## Stored data
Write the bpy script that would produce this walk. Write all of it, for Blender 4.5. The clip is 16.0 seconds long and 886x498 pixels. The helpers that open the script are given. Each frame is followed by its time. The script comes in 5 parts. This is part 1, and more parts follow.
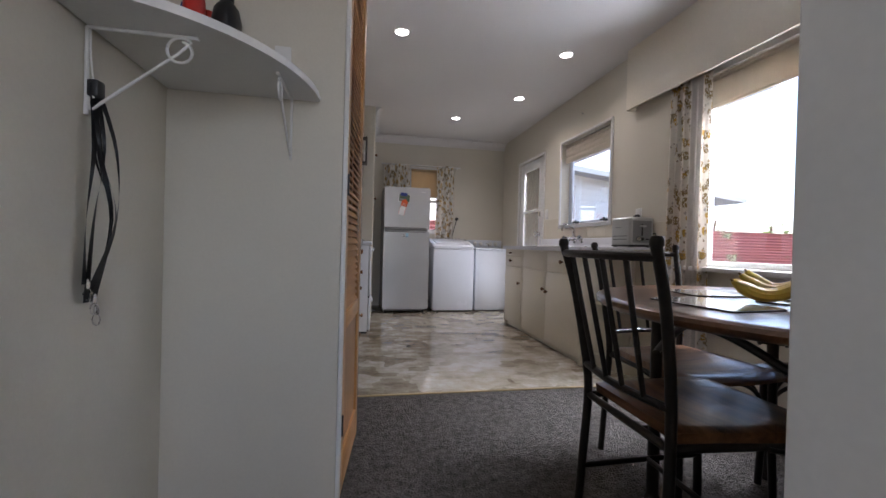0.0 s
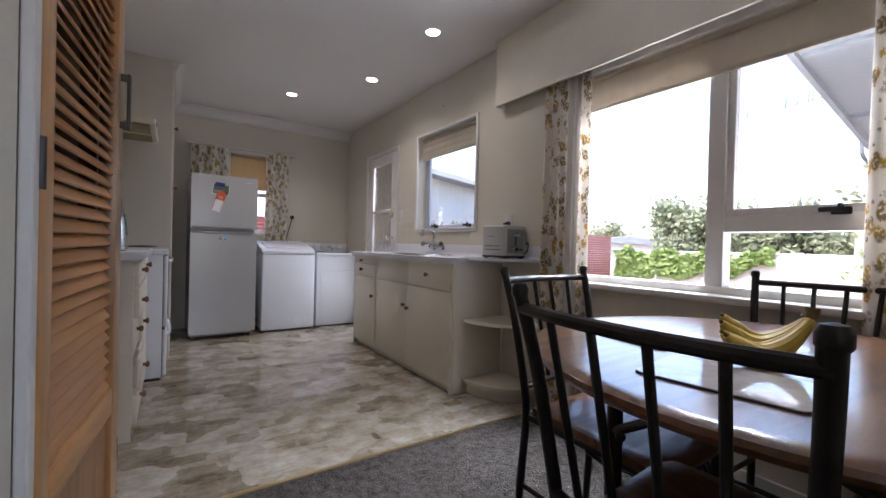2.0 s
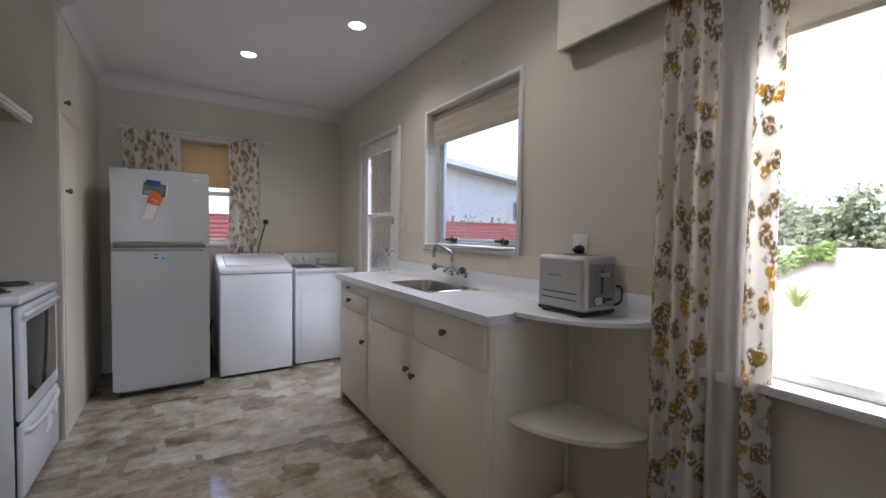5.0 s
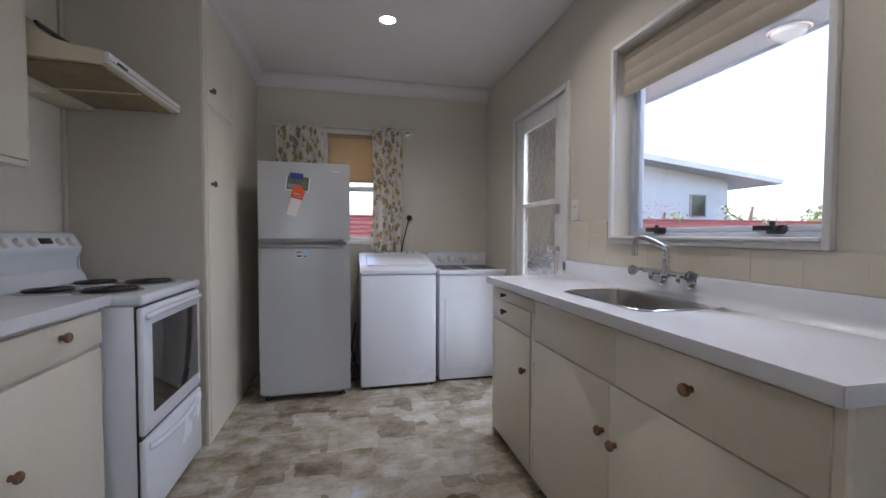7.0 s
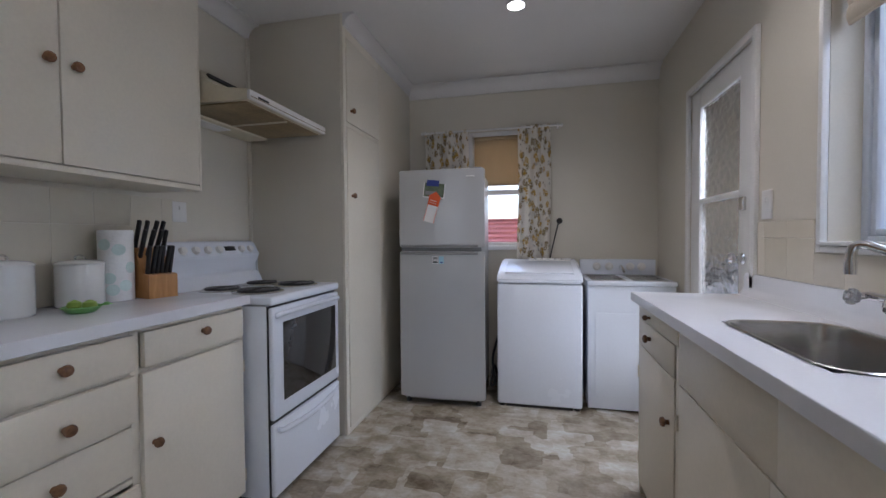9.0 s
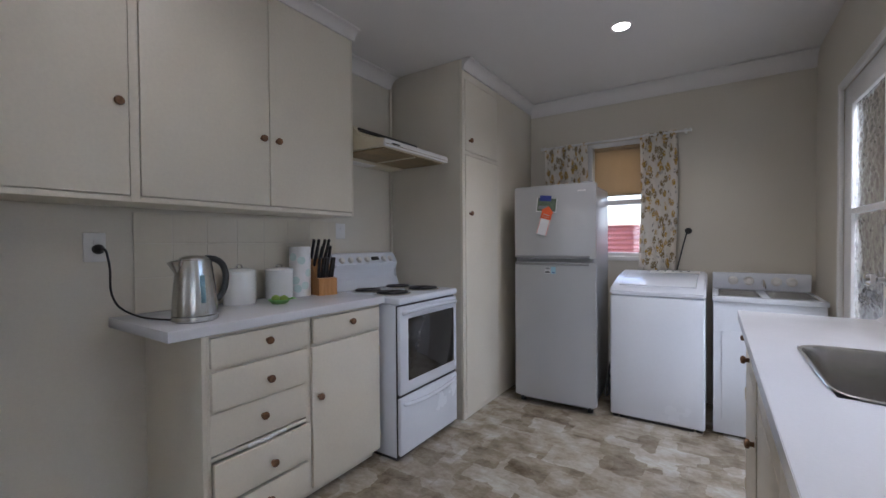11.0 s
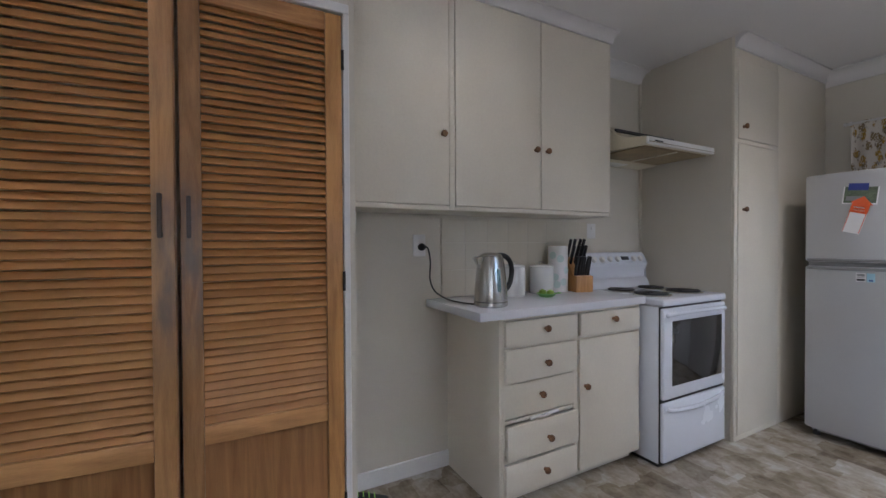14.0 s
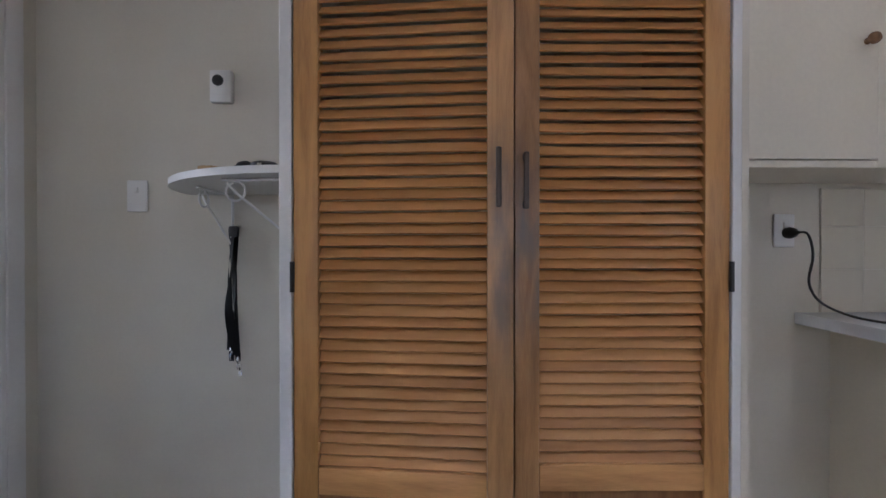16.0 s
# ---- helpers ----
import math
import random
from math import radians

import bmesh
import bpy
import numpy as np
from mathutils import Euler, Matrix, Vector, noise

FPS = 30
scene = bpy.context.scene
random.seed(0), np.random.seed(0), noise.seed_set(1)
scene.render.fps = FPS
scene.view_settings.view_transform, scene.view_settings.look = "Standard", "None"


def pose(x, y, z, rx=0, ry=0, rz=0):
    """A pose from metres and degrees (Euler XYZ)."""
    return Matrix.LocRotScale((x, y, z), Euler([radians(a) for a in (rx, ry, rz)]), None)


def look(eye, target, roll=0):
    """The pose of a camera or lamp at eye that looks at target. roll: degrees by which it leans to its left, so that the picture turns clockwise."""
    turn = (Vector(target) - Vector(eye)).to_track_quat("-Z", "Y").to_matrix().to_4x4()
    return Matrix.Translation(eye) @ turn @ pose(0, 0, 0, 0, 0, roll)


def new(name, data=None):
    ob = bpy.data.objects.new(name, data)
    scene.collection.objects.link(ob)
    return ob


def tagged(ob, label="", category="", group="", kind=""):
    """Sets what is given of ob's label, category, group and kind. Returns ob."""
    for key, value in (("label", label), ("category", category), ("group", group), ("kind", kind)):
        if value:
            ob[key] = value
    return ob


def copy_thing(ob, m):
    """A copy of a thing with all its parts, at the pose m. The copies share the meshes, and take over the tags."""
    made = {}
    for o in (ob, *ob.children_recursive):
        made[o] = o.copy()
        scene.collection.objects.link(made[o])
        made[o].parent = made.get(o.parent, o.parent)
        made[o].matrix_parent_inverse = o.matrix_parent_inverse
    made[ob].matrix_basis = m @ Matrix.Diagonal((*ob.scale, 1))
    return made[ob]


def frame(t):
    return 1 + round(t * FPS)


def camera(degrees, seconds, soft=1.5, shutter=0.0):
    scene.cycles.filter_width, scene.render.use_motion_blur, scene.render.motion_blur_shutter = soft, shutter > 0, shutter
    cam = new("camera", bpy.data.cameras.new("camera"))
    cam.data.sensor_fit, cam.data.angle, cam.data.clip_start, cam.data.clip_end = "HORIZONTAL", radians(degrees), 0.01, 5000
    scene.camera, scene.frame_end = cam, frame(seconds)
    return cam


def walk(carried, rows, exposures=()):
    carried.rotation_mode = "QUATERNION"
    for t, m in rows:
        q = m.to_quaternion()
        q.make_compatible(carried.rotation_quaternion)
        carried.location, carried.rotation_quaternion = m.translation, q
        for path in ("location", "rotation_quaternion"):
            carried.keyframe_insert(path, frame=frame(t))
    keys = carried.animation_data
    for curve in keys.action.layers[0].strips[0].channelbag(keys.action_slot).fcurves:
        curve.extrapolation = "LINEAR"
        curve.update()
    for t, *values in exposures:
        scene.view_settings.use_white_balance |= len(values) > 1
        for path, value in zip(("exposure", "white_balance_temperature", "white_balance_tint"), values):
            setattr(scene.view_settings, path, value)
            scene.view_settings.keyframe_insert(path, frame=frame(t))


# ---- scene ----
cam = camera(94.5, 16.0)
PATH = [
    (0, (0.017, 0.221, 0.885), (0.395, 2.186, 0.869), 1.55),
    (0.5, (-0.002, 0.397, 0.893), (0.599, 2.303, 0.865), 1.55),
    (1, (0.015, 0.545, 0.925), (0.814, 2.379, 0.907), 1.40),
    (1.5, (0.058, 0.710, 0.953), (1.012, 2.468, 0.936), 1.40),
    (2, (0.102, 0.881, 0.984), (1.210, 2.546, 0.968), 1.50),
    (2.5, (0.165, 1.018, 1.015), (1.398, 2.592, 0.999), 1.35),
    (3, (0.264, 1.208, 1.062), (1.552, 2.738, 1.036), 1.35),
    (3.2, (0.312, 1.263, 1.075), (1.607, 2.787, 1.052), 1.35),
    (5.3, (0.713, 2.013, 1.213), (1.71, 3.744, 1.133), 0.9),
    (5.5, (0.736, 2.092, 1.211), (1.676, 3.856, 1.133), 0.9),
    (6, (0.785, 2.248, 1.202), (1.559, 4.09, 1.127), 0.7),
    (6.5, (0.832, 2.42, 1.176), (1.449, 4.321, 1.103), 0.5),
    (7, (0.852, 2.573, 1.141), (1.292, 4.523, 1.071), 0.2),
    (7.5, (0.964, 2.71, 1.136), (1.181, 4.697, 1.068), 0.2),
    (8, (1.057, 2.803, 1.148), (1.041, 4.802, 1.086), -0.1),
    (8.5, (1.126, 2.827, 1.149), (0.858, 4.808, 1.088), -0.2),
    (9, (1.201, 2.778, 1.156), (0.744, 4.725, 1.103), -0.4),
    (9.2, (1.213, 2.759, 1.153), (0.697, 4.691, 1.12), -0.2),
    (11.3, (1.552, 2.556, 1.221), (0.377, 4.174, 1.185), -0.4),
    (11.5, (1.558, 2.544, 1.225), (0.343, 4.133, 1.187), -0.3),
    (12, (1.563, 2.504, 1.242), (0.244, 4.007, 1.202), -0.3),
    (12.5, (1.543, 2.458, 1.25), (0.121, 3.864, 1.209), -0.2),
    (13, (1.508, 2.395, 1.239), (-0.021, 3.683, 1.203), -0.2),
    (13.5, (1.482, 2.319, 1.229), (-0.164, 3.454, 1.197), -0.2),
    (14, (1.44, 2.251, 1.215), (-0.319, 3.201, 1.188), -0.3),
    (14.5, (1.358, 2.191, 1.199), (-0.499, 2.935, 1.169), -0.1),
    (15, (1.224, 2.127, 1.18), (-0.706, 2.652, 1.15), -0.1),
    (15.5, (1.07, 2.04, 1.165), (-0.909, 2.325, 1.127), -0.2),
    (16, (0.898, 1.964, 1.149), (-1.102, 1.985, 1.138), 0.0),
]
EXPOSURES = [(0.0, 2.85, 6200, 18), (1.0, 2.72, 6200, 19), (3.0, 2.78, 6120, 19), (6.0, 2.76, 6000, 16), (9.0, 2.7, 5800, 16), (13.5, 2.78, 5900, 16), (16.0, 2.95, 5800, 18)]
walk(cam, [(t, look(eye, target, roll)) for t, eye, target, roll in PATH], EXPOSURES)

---

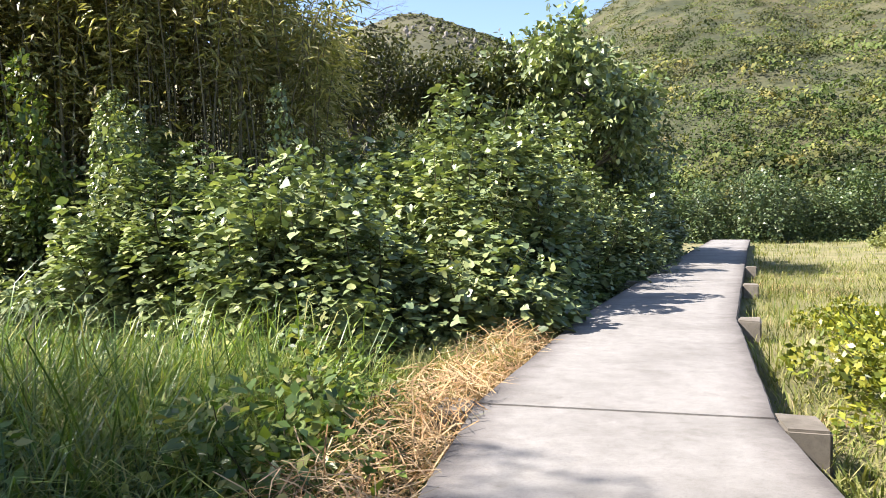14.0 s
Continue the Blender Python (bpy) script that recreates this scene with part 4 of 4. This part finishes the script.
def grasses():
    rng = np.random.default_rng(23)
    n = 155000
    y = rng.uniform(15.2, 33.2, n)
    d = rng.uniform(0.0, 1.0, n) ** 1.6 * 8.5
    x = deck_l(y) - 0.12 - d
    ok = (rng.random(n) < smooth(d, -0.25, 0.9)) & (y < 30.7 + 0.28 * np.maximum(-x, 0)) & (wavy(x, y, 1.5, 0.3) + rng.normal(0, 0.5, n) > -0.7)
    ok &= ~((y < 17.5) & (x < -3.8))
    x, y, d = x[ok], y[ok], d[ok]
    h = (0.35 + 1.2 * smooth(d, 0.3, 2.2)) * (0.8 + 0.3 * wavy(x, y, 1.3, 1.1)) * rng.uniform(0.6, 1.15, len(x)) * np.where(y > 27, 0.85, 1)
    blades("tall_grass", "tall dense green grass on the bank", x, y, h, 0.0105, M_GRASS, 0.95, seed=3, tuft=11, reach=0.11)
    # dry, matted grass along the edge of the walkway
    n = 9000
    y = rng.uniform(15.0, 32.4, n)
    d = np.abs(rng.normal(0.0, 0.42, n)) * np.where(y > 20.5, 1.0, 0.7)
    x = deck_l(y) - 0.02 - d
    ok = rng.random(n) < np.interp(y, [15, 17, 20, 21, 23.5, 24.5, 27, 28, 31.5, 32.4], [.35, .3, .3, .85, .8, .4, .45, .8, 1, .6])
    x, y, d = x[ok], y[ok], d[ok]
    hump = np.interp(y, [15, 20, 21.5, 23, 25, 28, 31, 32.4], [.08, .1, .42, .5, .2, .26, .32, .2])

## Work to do
Give every line of the material that includes the string "target".

## Output below
def look(eye, target, roll=0):
    """The pose of a camera or lamp at eye that looks at target. roll: degrees by which it leans to its left, so that the picture turns clockwise."""
    turn = (Vector(target) - Vector(eye)).to_track_quat("-Z", "Y").to_matrix().to_4x4()
walk(cam, [(t, look(eye, target, roll)) for t, eye, target, roll in PATH], EXPOSURES)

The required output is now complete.